Sunday 19 July 2009

Weathering the Storm?

Why do I feel like a ship on the Ocean, controlled by winds that I cannot see, bound by chains, lashed to a yard-arm, all I want is to be free

From a poem by me.


Ever feel overwhelmed by life?
Recall that moment towards the end of the movie, Deep Impact, when Jenny Lerner and her father await certain death as an enormous tidal wave rushes ashore - there are aspects of life that can almost certainly assail us in that fashion. Fear and uncertainty have certainly encroached in new and unexpected ways as I've grown older, causing me to often be troubled about issues that seemed much more straightforward in youth. As a result, it can often feel that I'm standing on a similar beach before an inescapable wave - the floods of uncertainty and death - held fast in a quicksand of anxiety.

There appears no relief in the natural. When much of contemporary theology encourages me to accommodate a theistic evolutionary approach to our origins, or to re-define my understanding of human sexuality to see the biblical material is entirely cultural and therefore dead in the modern context, what am I to make of the claims, the authority of scripture, on such matters? Are they merely empty sets to our lives, to the issues of our age, or are they in fact living words that we must approach and consider with care?

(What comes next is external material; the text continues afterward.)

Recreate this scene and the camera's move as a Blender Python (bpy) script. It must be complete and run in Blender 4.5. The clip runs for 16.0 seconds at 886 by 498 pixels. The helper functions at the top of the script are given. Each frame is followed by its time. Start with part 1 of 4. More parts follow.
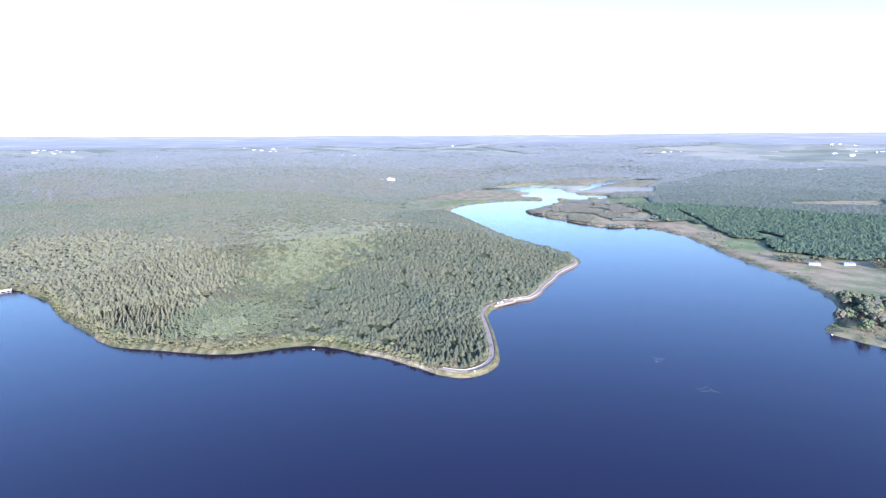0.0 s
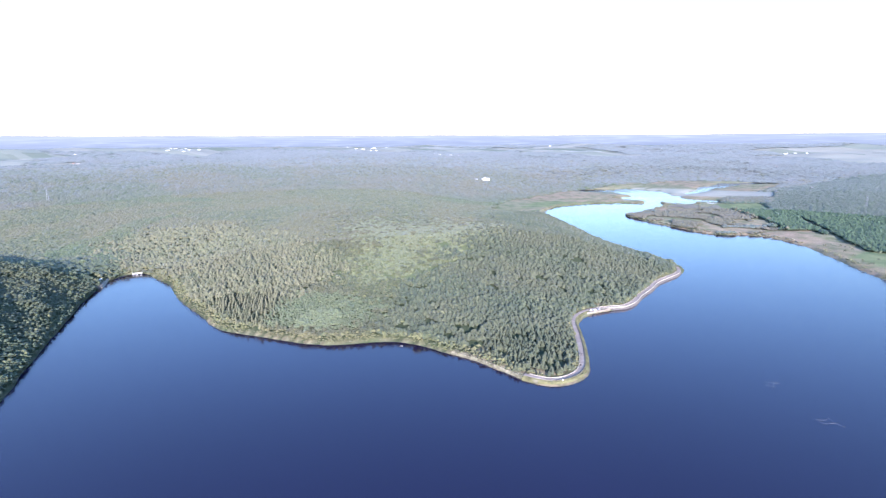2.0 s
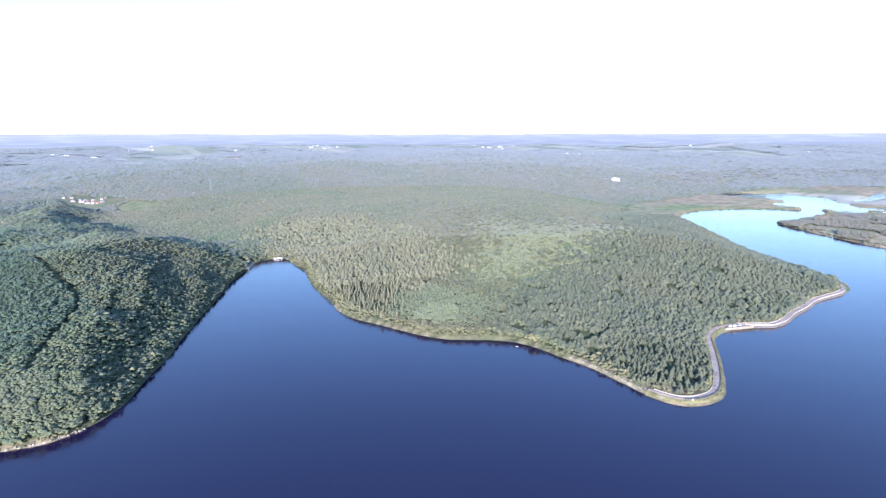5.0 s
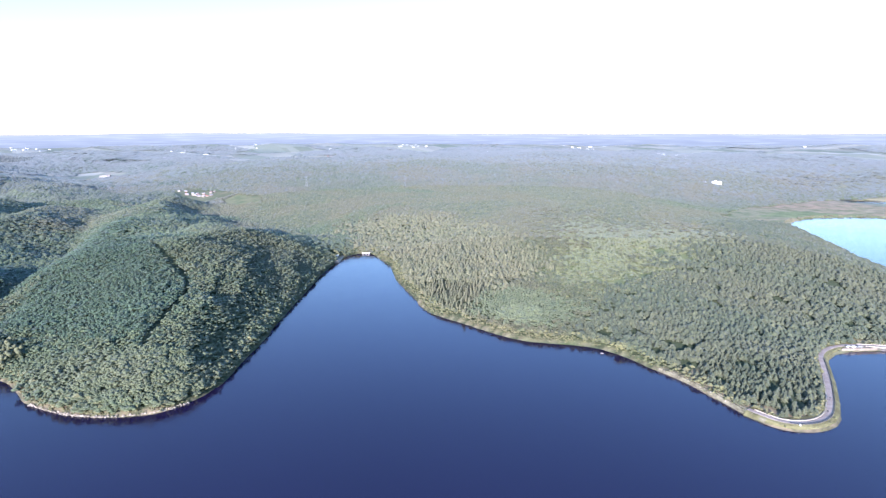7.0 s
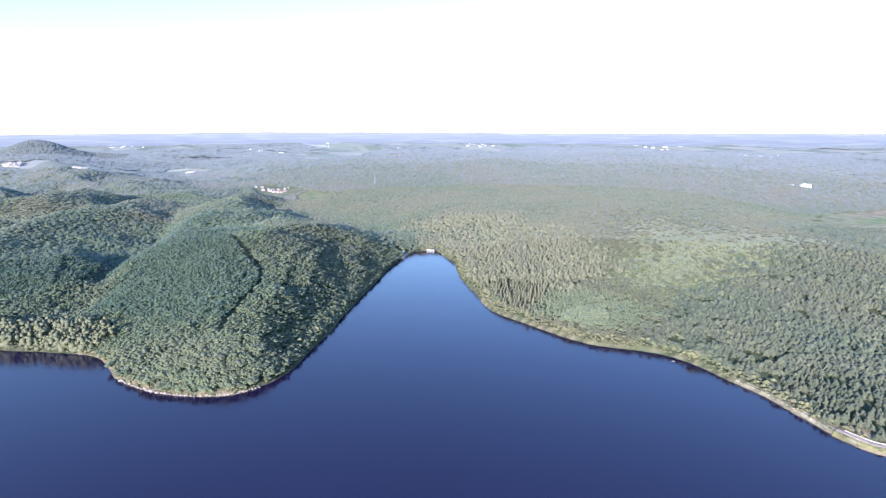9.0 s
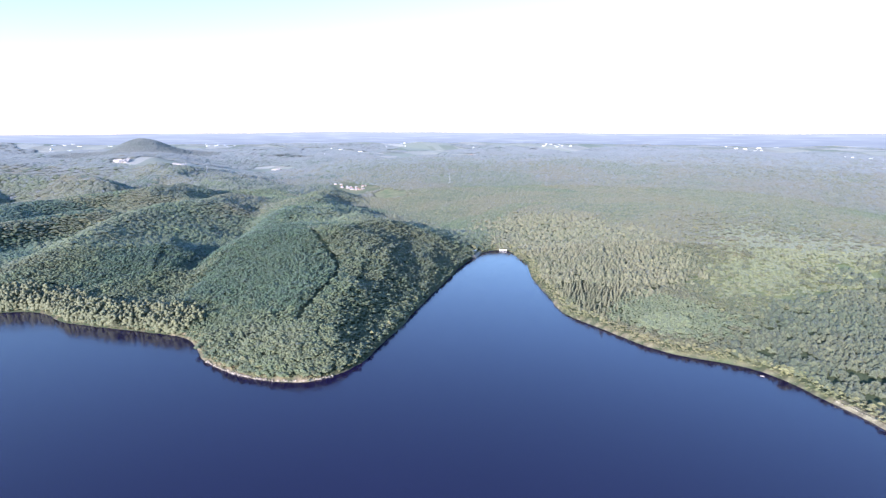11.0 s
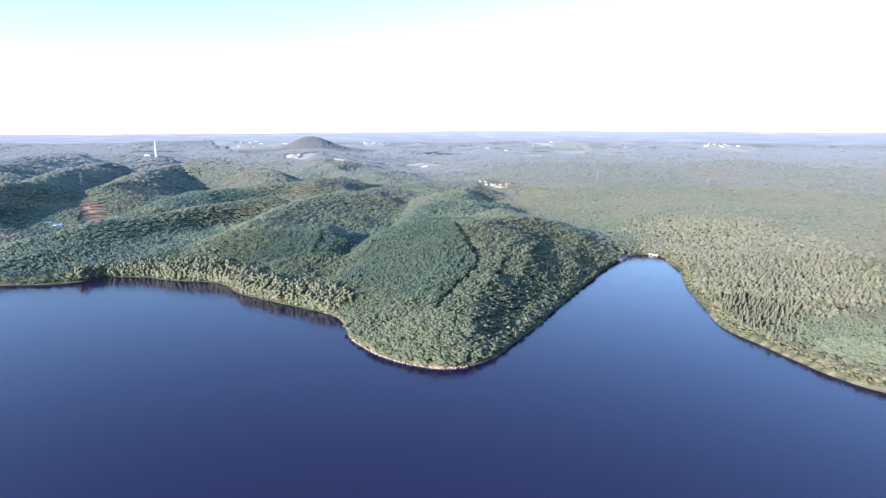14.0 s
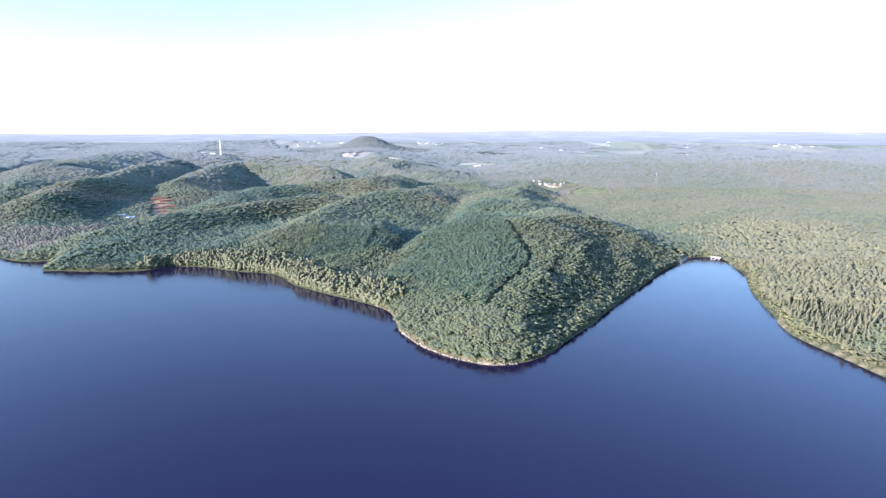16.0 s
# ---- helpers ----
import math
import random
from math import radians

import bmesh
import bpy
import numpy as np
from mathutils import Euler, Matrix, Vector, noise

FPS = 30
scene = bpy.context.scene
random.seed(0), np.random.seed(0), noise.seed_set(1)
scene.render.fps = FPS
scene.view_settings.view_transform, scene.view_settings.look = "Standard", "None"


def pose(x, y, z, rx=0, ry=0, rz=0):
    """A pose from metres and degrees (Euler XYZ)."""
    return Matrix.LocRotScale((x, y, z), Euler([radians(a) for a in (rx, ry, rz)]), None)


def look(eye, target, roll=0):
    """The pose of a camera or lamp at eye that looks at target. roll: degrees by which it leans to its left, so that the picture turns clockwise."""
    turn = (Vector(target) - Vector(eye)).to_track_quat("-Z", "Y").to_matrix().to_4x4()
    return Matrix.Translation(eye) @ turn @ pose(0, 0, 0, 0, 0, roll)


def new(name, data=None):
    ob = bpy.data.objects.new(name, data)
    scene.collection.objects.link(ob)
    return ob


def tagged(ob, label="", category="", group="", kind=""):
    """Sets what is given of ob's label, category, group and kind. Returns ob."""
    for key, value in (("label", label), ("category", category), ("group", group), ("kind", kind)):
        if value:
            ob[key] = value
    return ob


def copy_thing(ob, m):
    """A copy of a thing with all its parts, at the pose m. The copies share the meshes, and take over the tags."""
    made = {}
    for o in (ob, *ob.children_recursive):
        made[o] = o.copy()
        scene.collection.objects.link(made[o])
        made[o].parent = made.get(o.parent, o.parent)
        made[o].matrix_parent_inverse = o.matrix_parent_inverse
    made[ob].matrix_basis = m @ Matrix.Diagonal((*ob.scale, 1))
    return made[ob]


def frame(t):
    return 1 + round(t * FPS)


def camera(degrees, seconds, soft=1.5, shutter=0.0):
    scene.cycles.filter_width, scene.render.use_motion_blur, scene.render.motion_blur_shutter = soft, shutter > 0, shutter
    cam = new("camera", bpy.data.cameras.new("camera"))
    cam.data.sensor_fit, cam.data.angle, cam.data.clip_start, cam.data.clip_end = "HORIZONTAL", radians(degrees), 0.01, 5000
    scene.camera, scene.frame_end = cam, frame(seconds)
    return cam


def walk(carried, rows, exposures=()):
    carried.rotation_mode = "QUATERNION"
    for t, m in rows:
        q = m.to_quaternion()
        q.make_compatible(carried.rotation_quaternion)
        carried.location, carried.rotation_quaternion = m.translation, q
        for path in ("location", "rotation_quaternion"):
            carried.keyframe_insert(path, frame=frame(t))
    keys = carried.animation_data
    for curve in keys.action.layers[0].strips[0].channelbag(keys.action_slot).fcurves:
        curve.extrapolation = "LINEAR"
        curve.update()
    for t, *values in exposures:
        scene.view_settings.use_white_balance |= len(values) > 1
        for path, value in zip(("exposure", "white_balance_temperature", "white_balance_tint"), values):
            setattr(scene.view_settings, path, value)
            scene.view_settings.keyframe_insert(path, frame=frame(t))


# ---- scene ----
TRUE = 1.7          # metres for one unit of the plan in which land and things are drawn below
cam = camera(79.43, 16.0, soft=1.35)
# seconds, eye, yaw to the left, pitch, lean to the left
ROWS = [
    (0, 0.00, 0.00, 204.00, 0.00, -12.02, -0.43),
    (0.5, 0.88, 1.46, 204.07, 2.66, -11.99, -0.49),
    (1, 1.60, 3.03, 204.20, 5.51, -11.98, -0.47),
    (1.5, 1.92, 4.59, 204.39, 7.93, -11.96, -0.45),
    (2, 1.94, 6.15, 204.41, 10.17, -11.99, -0.38),
    (2.5, 1.77, 7.75, 204.12, 12.68, -11.98, -0.38),
    (3, 1.65, 9.32, 203.64, 15.21, -11.98, -0.32),
    (3.5, 1.58, 10.68, 203.12, 17.33, -11.98, -0.31),
    (4, 1.61, 11.71, 202.57, 19.17, -12.00, -0.29),
    (6.5, -0.03, 14.54, 200.96, 30.48, -12.05, -0.21),
    (7, -0.44, 14.98, 200.50, 32.61, -12.04, -0.12),
    (7.5, -0.85, 15.30, 200.00, 34.57, -12.06, -0.05),
    (8, -1.24, 15.45, 199.44, 36.35, -12.08, 0.01),
    (8.5, -1.43, 15.47, 198.81, 37.71, -12.07, 0.01),
    (9, -1.53, 15.39, 198.12, 39.64, -12.06, -0.01),
    (11.5, -4.06, 16.80, 194.82, 49.75, -12.06, 0.09),
    (12, -5.03, 16.98, 194.02, 52.20, -12.07, 0.07),
    (12.5, -5.90, 17.29, 193.12, 54.85, -12.08, 0.11),
    (13, -6.61, 17.66, 192.10, 57.56, -12.08, 0.10),
    (13.5, -7.17, 17.97, 190.94, 60.14, -12.09, 0.12),
    (14, -7.73, 18.31, 189.65, 62.82, -12.12, 0.16),
    (14.5, -8.21, 18.65, 188.29, 64.71, -12.11, 0.18),
    (15, -8.62, 18.89, 186.90, 65.99, -12.09, 0.21),
    (15.5, -8.92, 19.02, 185.54, 67.22, -12.08, 0.23),
    (16, -8.99, 19.12, 184.19, 68.46, -12.09, 0.21),
]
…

If the entire goal of the drama we term history is to marry those two key themes of essential truth - Creation and Redemption - then can we really dislocate the Biblical material on such issues from the story of mankind or the condition of ourselves? Do we gain anything by doing so, and equally important, what do we loose?

I ask these questions because it seems to me that unless we are indeed 'held' by the God who reveals Himself in these revelatory works, we are indeed horribly adrift and without any true hope of refuge.

Where does the church go from here?


1 comment:

Steve said...

The church ought always go to the eternal truth of Scripture and the truth of the Creation story, the fall (uprising), and Redemption in Christ.

Aside from that, everything else is playing church.